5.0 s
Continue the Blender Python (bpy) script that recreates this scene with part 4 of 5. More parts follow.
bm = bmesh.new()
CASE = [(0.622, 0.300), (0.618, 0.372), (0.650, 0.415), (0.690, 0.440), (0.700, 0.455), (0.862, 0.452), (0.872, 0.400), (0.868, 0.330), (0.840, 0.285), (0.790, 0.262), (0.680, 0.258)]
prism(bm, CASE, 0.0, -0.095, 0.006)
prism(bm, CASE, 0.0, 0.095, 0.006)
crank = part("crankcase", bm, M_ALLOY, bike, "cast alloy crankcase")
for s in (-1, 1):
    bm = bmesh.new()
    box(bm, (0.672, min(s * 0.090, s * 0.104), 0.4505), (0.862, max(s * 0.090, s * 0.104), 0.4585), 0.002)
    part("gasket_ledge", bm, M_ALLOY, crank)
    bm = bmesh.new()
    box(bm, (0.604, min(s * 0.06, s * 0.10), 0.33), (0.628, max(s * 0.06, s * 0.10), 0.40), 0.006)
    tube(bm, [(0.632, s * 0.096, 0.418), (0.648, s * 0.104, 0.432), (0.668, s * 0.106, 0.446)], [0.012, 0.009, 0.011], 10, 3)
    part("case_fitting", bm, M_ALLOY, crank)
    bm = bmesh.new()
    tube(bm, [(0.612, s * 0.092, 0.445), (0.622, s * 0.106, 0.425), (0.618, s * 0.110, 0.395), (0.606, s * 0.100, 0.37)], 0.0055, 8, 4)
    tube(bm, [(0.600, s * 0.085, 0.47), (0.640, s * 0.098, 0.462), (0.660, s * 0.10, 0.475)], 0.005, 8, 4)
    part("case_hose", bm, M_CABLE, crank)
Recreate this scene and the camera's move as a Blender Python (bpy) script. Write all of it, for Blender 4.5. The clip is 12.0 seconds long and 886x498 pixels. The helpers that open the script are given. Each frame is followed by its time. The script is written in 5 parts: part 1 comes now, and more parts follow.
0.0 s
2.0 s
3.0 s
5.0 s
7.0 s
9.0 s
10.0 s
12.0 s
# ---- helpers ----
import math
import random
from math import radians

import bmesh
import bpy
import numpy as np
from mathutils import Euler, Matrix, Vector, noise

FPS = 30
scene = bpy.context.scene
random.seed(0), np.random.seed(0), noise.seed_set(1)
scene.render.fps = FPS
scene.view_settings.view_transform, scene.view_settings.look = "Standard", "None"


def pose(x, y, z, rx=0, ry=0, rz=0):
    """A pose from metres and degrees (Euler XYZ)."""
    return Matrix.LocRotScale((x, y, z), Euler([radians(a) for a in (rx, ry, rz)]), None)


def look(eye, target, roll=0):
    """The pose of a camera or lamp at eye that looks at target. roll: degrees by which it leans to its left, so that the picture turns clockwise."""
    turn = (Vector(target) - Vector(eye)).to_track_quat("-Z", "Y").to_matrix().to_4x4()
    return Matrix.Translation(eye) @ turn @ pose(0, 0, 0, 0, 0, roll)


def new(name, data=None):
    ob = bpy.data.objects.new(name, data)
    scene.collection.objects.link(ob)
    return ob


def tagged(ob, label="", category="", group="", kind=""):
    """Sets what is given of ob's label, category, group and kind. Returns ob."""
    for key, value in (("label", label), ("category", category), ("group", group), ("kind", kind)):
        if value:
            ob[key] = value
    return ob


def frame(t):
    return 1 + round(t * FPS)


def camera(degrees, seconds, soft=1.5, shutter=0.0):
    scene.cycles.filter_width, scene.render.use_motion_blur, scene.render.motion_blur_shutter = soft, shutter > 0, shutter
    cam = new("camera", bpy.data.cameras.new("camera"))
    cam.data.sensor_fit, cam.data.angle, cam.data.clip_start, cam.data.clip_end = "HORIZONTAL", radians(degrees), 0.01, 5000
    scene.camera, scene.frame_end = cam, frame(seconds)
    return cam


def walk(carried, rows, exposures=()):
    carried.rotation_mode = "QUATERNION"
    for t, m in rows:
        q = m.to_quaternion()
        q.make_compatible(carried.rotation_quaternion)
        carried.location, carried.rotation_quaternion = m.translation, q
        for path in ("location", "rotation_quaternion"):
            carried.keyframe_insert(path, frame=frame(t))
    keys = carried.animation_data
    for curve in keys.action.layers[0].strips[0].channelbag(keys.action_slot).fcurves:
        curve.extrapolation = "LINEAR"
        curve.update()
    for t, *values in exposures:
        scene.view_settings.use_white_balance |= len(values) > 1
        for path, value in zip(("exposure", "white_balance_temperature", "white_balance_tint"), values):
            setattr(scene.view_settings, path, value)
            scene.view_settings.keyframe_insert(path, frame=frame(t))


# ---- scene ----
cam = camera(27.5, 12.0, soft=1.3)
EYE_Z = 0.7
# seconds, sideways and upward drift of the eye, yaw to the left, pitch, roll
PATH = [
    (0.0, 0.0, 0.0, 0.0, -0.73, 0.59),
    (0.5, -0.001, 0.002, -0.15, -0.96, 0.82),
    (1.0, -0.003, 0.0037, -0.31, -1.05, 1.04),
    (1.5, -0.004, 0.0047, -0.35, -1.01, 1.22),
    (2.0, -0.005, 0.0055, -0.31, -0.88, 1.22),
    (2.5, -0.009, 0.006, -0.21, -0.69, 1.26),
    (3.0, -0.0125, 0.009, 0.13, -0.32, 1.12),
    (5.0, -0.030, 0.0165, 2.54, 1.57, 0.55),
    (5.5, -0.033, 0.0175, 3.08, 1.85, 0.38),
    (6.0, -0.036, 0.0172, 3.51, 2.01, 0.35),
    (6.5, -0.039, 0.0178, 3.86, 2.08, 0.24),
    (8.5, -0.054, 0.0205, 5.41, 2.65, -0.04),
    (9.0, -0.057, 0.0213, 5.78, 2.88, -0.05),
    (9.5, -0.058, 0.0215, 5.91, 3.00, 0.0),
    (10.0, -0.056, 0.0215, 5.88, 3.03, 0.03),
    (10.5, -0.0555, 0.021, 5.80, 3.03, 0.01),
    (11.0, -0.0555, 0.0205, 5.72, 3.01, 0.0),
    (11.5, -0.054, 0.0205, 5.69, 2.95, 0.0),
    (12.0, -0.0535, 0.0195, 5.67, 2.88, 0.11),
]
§
_TASK BRIEF_:
Transcribe the entire listing above precisely.

_FULL OUTPUT_:
5.0 s
Continue the Blender Python (bpy) script that recreates this scene with part 4 of 5. More parts follow.
bm = bmesh.new()
CASE = [(0.622, 0.300), (0.618, 0.372), (0.650, 0.415), (0.690, 0.440), (0.700, 0.455), (0.862, 0.452), (0.872, 0.400), (0.868, 0.330), (0.840, 0.285), (0.790, 0.262), (0.680, 0.258)]
prism(bm, CASE, 0.0, -0.095, 0.006)
prism(bm, CASE, 0.0, 0.095, 0.006)
crank = part("crankcase", bm, M_ALLOY, bike, "cast alloy crankcase")
for s in (-1, 1):
    bm = bmesh.new()
    box(bm, (0.672, min(s * 0.090, s * 0.104), 0.4505), (0.862, max(s * 0.090, s * 0.104), 0.4585), 0.002)
    part("gasket_ledge", bm, M_ALLOY, crank)
    bm = bmesh.new()
    box(bm, (0.604, min(s * 0.06, s * 0.10), 0.33), (0.628, max(s * 0.06, s * 0.10), 0.40), 0.006)
    tube(bm, [(0.632, s * 0.096, 0.418), (0.648, s * 0.104, 0.432), (0.668, s * 0.106, 0.446)], [0.012, 0.009, 0.011], 10, 3)
    part("case_fitting", bm, M_ALLOY, crank)
    bm = bmesh.new()
    tube(bm, [(0.612, s * 0.092, 0.445), (0.622, s * 0.106, 0.425), (0.618, s * 0.110, 0.395), (0.606, s * 0.100, 0.37)], 0.0055, 8, 4)
    tube(bm, [(0.600, s * 0.085, 0.47), (0.640, s * 0.098, 0.462), (0.660, s * 0.10, 0.475)], 0.005, 8, 4)
    part("case_hose", bm, M_CABLE, crank)
Recreate this scene and the camera's move as a Blender Python (bpy) script. Write all of it, for Blender 4.5. The clip is 12.0 seconds long and 886x498 pixels. The helpers that open the script are given. Each frame is followed by its time. The script is written in 5 parts: part 1 comes now, and more parts follow.
0.0 s
2.0 s
3.0 s
5.0 s
7.0 s
9.0 s
10.0 s
12.0 s
# ---- helpers ----
import math
import random
from math import radians

import bmesh
import bpy
import numpy as np
from mathutils import Euler, Matrix, Vector, noise

FPS = 30
scene = bpy.context.scene
random.seed(0), np.random.seed(0), noise.seed_set(1)
scene.render.fps = FPS
scene.view_settings.view_transform, scene.view_settings.look = "Standard", "None"


def pose(x, y, z, rx=0, ry=0, rz=0):
    """A pose from metres and degrees (Euler XYZ)."""
    return Matrix.LocRotScale((x, y, z), Euler([radians(a) for a in (rx, ry, rz)]), None)


def look(eye, target, roll=0):
    """The pose of a camera or lamp at eye that looks at target. roll: degrees by which it leans to its left, so that the picture turns clockwise."""
    turn = (Vector(target) - Vector(eye)).to_track_quat("-Z", "Y").to_matrix().to_4x4()
    return Matrix.Translation(eye) @ turn @ pose(0, 0, 0, 0, 0, roll)


def new(name, data=None):
    ob = bpy.data.objects.new(name, data)
    scene.collection.objects.link(ob)
    return ob


def tagged(ob, label="", category="", group="", kind=""):
    """Sets what is given of ob's label, category, group and kind. Returns ob."""
    for key, value in (("label", label), ("category", category), ("group", group), ("kind", kind)):
        if value:
            ob[key] = value
    return ob


def frame(t):
    return 1 + round(t * FPS)


def camera(degrees, seconds, soft=1.5, shutter=0.0):
    scene.cycles.filter_width, scene.render.use_motion_blur, scene.render.motion_blur_shutter = soft, shutter > 0, shutter
    cam = new("camera", bpy.data.cameras.new("camera"))
    cam.data.sensor_fit, cam.data.angle, cam.data.clip_start, cam.data.clip_end = "HORIZONTAL", radians(degrees), 0.01, 5000
    scene.camera, scene.frame_end = cam, frame(seconds)
    return cam


def walk(carried, rows, exposures=()):
    carried.rotation_mode = "QUATERNION"
    for t, m in rows:
        q = m.to_quaternion()
        q.make_compatible(carried.rotation_quaternion)
        carried.location, carried.rotation_quaternion = m.translation, q
        for path in ("location", "rotation_quaternion"):
            carried.keyframe_insert(path, frame=frame(t))
    keys = carried.animation_data
    for curve in keys.action.layers[0].strips[0].channelbag(keys.action_slot).fcurves:
        curve.extrapolation = "LINEAR"
        curve.update()
    for t, *values in exposures:
        scene.view_settings.use_white_balance |= len(values) > 1
        for path, value in zip(("exposure", "white_balance_temperature", "white_balance_tint"), values):
            setattr(scene.view_settings, path, value)
            scene.view_settings.keyframe_insert(path, frame=frame(t))


# ---- scene ----
cam = camera(27.5, 12.0, soft=1.3)
EYE_Z = 0.7
# seconds, sideways and upward drift of the eye, yaw to the left, pitch, roll
PATH = [
    (0.0, 0.0, 0.0, 0.0, -0.73, 0.59),
    (0.5, -0.001, 0.002, -0.15, -0.96, 0.82),
    (1.0, -0.003, 0.0037, -0.31, -1.05, 1.04),
    (1.5, -0.004, 0.0047, -0.35, -1.01, 1.22),
    (2.0, -0.005, 0.0055, -0.31, -0.88, 1.22),
    (2.5, -0.009, 0.006, -0.21, -0.69, 1.26),
    (3.0, -0.0125, 0.009, 0.13, -0.32, 1.12),
    (5.0, -0.030, 0.0165, 2.54, 1.57, 0.55),
    (5.5, -0.033, 0.0175, 3.08, 1.85, 0.38),
    (6.0, -0.036, 0.0172, 3.51, 2.01, 0.35),
    (6.5, -0.039, 0.0178, 3.86, 2.08, 0.24),
    (8.5, -0.054, 0.0205, 5.41, 2.65, -0.04),
    (9.0, -0.057, 0.0213, 5.78, 2.88, -0.05),
    (9.5, -0.058, 0.0215, 5.91, 3.00, 0.0),
    (10.0, -0.056, 0.0215, 5.88, 3.03, 0.03),
    (10.5, -0.0555, 0.021, 5.80, 3.03, 0.01),
    (11.0, -0.0555, 0.0205, 5.72, 3.01, 0.0),
    (11.5, -0.054, 0.0205, 5.69, 2.95, 0.0),
    (12.0, -0.0535, 0.0195, 5.67, 2.88, 0.11),
]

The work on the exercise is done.